((
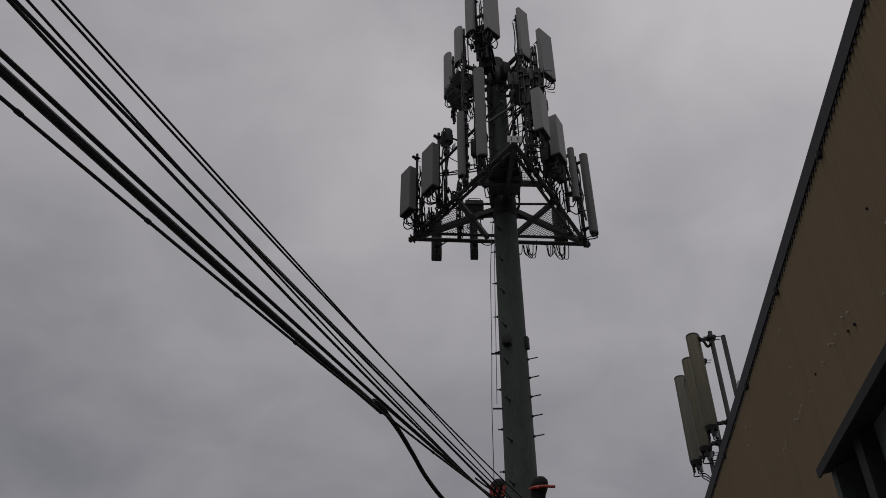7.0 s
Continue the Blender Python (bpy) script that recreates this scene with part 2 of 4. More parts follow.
def prism(bm, outline, z0, z1, m=None):
    lo = [bm.verts.new((x, y, z0)) for x, y in outline]
    hi = [bm.verts.new((x, y, z1)) for x, y in outline]
    n = len(outline)
    for k in range(n):
        bm.faces.new((lo[k], lo[(k + 1) % n], hi[(k + 1) % n], hi[k]))
    bm.faces.new(lo[::-1])
    bm.faces.new(hi)
    if m is not None:
        bmesh.ops.transform(bm, matrix=m, verts=lo + hi)
    return bm


def sag(a, b, drop, n=14):
    a, b = Vector(a), Vector(b)
    return [a.lerp(b, i / n) - Vector((0, 0, 4 * drop * (i / n) * (1 - i / n))) for i in range(n + 1)]


def bend(pts, n=5):
    """A smooth line through the points."""
    pts = [Vector(p) for p in pts]
    out = []
    for i in range(len(pts) - 1):
        p0, p1, p2, p3 = pts[max(i - 1, 0)], pts[i], pts[i + 1], pts[min(i + 2, len(pts) - 1)]
        for k in range(n):
            t = k / n
            out.append(0.5 * ((2 * p1) + (p2 - p0) * t + (2 * p0 - 5 * p1 + 4 * p2 - p3) * t * t + (3 * p1 - p0 - 3 * p2 + p3) * t ** 3))
    return out + [pts[-1]]


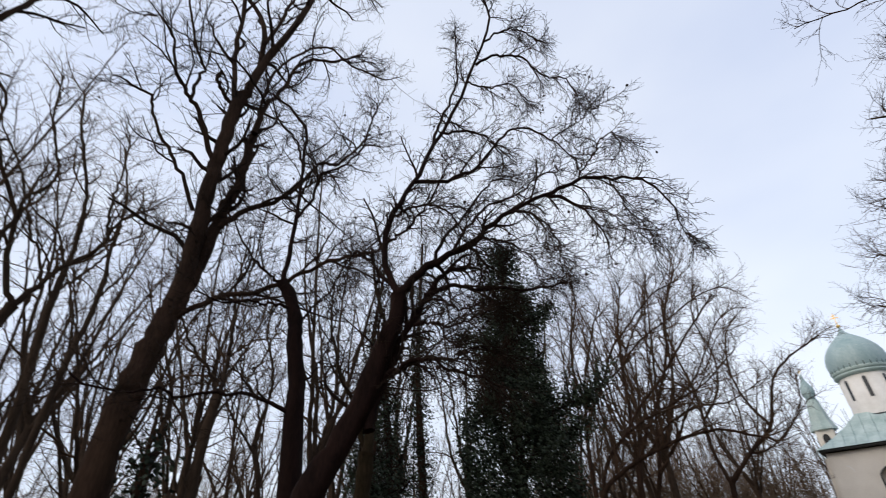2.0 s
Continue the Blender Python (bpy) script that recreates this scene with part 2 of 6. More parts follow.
def box(bm, c, s, bevel=0.0, taper=1.0, turn=0.0):
    """A box with its base's middle at c; taper: the top's width to the base's."""
    made = bmesh.ops.create_cube(bm, size=1)["verts"]
    for v in made:
        k = taper if v.co.z > 0 else 1.0
        v.co = Vector((v.co.x * s[0] * k, v.co.y * s[1] * k, (v.co.z + 0.5) * s[2]))
    if bevel:
        edges = list({e for v in made for e in v.link_edges})
        made = list({v for v in bmesh.ops.bevel(bm, geom=edges, offset=bevel, segments=2, affect="EDGES")["verts"]} | {v for v in made if v.is_valid})
    m = pose(*c, 0, 0, turn)
    for v in made:
        v.co = m @ v.co
    return made


def lathe(bm, profile, n=24, c=(0, 0), lobes=0, lobe=0.0):
    """Turns a profile of (radius, height) round the upright axis; lobes: ribs as of a dome."""
    rings = []
    for r, z in profile:
        ring = []
        for i in range(n):
            a = 2 * math.pi * i / n
            k = 1 + lobe * abs(math.sin(lobes * a / 2)) if lobes else 1
            ring.append(bm.verts.new((c[0] + r * k * math.cos(a), c[1] + r * k * math.sin(a), z)))
        rings.append(ring)
    for a, b in zip(rings, rings[1:]):
        for i in range(n):
            bm.faces.new((a[i], a[(i + 1) % n], b[(i + 1) % n], b[i]))
    bm.faces.new(rings[0][::-1])
    bm.faces.new(rings[-1])


def plate(bm, outline, holes, y0, y1):
    """An upright plate in the xz plane with openings, between y0 and y1."""
    edges = []
    for loop in (outline, *holes):
        vs = [bm.verts.new((x, y0, z)) for x, z in loop]
        edges += [bm.edges.new((vs[i], vs[(i + 1) % len(vs)])) for i in range(len(vs))]
    faces = [g for g in bmesh.ops.triangle_fill(bm, use_beauty=True, use_dissolve=False, edges=edges)["geom"] if isinstance(g, bmesh.types.BMFace)]
    ext = bmesh.ops.extrude_face_region(bm, geom=faces)["geom"]
    for v in ext:
        if isinstance(v, bmesh.types.BMVert):
            v.co.y = y1
    bmesh.ops.recalc_face_normals(bm, faces=bm.faces)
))
-- Given task --
Reproduce every entry exactly, but omit each picture.

-- Answer --
7.0 s
Continue the Blender Python (bpy) script that recreates this scene with part 2 of 4. More parts follow.
def prism(bm, outline, z0, z1, m=None):
    lo = [bm.verts.new((x, y, z0)) for x, y in outline]
    hi = [bm.verts.new((x, y, z1)) for x, y in outline]
    n = len(outline)
    for k in range(n):
        bm.faces.new((lo[k], lo[(k + 1) % n], hi[(k + 1) % n], hi[k]))
    bm.faces.new(lo[::-1])
    bm.faces.new(hi)
    if m is not None:
        bmesh.ops.transform(bm, matrix=m, verts=lo + hi)
    return bm


def sag(a, b, drop, n=14):
    a, b = Vector(a), Vector(b)
    return [a.lerp(b, i / n) - Vector((0, 0, 4 * drop * (i / n) * (1 - i / n))) for i in range(n + 1)]


def bend(pts, n=5):
    """A smooth line through the points."""
    pts = [Vector(p) for p in pts]
    out = []
    for i in range(len(pts) - 1):
        p0, p1, p2, p3 = pts[max(i - 1, 0)], pts[i], pts[i + 1], pts[min(i + 2, len(pts) - 1)]
        for k in range(n):
            t = k / n
            out.append(0.5 * ((2 * p1) + (p2 - p0) * t + (2 * p0 - 5 * p1 + 4 * p2 - p3) * t * t + (3 * p1 - p0 - 3 * p2 + p3) * t ** 3))
    return out + [pts[-1]]


2.0 s
Continue the Blender Python (bpy) script that recreates this scene with part 2 of 6. More parts follow.
def box(bm, c, s, bevel=0.0, taper=1.0, turn=0.0):
    """A box with its base's middle at c; taper: the top's width to the base's."""
    made = bmesh.ops.create_cube(bm, size=1)["verts"]
    for v in made:
        k = taper if v.co.z > 0 else 1.0
        v.co = Vector((v.co.x * s[0] * k, v.co.y * s[1] * k, (v.co.z + 0.5) * s[2]))
    if bevel:
        edges = list({e for v in made for e in v.link_edges})
        made = list({v for v in bmesh.ops.bevel(bm, geom=edges, offset=bevel, segments=2, affect="EDGES")["verts"]} | {v for v in made if v.is_valid})
    m = pose(*c, 0, 0, turn)
    for v in made:
        v.co = m @ v.co
    return made


def lathe(bm, profile, n=24, c=(0, 0), lobes=0, lobe=0.0):
    """Turns a profile of (radius, height) round the upright axis; lobes: ribs as of a dome."""
    rings = []
    for r, z in profile:
        ring = []
        for i in range(n):
            a = 2 * math.pi * i / n
            k = 1 + lobe * abs(math.sin(lobes * a / 2)) if lobes else 1
            ring.append(bm.verts.new((c[0] + r * k * math.cos(a), c[1] + r * k * math.sin(a), z)))
        rings.append(ring)
    for a, b in zip(rings, rings[1:]):
        for i in range(n):
            bm.faces.new((a[i], a[(i + 1) % n], b[(i + 1) % n], b[i]))
    bm.faces.new(rings[0][::-1])
    bm.faces.new(rings[-1])


def plate(bm, outline, holes, y0, y1):
    """An upright plate in the xz plane with openings, between y0 and y1."""
    edges = []
    for loop in (outline, *holes):
        vs = [bm.verts.new((x, y0, z)) for x, z in loop]
        edges += [bm.edges.new((vs[i], vs[(i + 1) % len(vs)])) for i in range(len(vs))]
    faces = [g for g in bmesh.ops.triangle_fill(bm, use_beauty=True, use_dissolve=False, edges=edges)["geom"] if isinstance(g, bmesh.types.BMFace)]
    ext = bmesh.ops.extrude_face_region(bm, geom=faces)["geom"]
    for v in ext:
        if isinstance(v, bmesh.types.BMVert):
            v.co.y = y1
    bmesh.ops.recalc_face_normals(bm, faces=bm.faces)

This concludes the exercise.